It is astonishing and even comical how they portray Tor and the Tor Project. They are making it seem like it’s a centralized app, like Telegram or something.
Look:
The platform’s design makes it virtually impossible to remove harmful posts or illegal content, they say, and the organization behind Tor has resisted pressure to implement even basic safeguards.
The Canadian Centre for Child Protection (C3P) told the Guardian it had submitted more than 19,000 notifications to the Tor Project – the privacy-focused US non-profit that develops and maintains the network – flagging child sexual abuse material (CSAM) detected on its system. Yet the organization has taken no action, according to C3P.

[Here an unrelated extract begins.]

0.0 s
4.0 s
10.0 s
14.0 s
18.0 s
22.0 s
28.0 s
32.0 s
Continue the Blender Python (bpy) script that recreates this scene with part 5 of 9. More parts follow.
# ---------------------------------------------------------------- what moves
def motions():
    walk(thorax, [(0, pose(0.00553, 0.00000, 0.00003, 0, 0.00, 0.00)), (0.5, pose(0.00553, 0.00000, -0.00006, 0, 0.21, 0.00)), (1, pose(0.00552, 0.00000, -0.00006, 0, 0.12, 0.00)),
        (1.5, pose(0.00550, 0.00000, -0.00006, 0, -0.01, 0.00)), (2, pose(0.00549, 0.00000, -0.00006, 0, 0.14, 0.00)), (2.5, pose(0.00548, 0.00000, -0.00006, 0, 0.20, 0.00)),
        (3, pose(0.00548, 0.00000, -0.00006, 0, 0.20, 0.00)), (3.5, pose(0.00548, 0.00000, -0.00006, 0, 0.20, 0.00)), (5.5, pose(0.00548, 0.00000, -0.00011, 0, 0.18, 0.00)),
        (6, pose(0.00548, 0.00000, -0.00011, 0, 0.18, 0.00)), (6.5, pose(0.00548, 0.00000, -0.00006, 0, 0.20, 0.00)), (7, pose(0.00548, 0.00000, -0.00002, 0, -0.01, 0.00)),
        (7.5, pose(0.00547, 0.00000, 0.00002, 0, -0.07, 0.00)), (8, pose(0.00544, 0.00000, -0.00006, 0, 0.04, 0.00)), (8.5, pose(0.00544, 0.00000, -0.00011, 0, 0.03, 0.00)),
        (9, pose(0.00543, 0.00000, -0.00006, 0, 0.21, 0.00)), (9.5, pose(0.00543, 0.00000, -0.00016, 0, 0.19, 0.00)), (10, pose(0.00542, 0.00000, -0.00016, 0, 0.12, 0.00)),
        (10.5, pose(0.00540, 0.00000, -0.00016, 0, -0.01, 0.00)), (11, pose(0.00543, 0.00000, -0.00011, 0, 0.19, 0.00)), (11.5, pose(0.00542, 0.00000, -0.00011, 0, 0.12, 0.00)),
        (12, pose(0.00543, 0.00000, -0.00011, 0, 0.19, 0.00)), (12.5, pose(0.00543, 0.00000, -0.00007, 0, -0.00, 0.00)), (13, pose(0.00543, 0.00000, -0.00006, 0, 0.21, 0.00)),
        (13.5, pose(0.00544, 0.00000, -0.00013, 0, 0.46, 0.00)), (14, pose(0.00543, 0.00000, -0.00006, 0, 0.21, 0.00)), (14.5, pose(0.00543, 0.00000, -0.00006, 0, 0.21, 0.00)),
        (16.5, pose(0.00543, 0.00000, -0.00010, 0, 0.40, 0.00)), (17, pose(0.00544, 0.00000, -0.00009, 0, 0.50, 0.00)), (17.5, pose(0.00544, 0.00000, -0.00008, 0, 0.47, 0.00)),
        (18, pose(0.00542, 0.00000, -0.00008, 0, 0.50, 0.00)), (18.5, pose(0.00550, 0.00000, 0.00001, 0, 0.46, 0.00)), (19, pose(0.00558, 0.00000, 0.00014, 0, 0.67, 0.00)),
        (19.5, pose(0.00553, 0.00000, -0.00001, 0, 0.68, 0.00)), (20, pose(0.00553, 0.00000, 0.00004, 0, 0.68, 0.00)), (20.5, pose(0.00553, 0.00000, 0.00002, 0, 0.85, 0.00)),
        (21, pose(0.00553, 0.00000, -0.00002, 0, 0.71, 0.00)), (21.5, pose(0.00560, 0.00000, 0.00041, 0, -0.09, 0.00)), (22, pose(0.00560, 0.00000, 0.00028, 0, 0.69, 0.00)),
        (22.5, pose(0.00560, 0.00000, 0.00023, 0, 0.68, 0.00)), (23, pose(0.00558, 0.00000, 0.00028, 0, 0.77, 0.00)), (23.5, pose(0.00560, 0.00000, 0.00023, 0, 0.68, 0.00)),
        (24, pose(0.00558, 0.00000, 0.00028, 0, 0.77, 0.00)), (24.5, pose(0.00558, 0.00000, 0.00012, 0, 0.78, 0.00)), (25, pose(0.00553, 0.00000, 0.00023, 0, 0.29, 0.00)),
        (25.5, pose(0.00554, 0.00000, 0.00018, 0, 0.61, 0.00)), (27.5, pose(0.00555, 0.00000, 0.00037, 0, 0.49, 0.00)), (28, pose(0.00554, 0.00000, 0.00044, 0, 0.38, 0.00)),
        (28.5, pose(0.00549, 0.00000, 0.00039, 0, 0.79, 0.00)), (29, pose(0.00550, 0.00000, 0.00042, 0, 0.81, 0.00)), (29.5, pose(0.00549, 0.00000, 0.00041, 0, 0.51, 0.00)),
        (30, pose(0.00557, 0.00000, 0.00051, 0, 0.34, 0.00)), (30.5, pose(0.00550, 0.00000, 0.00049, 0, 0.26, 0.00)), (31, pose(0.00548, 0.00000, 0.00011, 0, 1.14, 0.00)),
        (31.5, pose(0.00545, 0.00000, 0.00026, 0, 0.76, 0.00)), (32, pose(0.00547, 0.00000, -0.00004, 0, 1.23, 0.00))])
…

“Tor is designed in a way such that they can’t remove anything and they refuse to change it, because the idea of any sort of censorship on there is bad,” said Lloyd Richardson, C3P’s director of technology. “Tor has a board of directors that makes decisions surrounding this, and I don’t think they’ve ever been held to account for any of this. They’re the only people who can essentially intervene, and they refuse to do so.”
Neither of Tor’s products has systems to detect, moderate or report CSAM, or mechanisms for processing user-generated content in the way mainstream social networks do.
The experts interviewed urged Tor to act to remove CSAM from its sites and stem the formation of pedophile groups.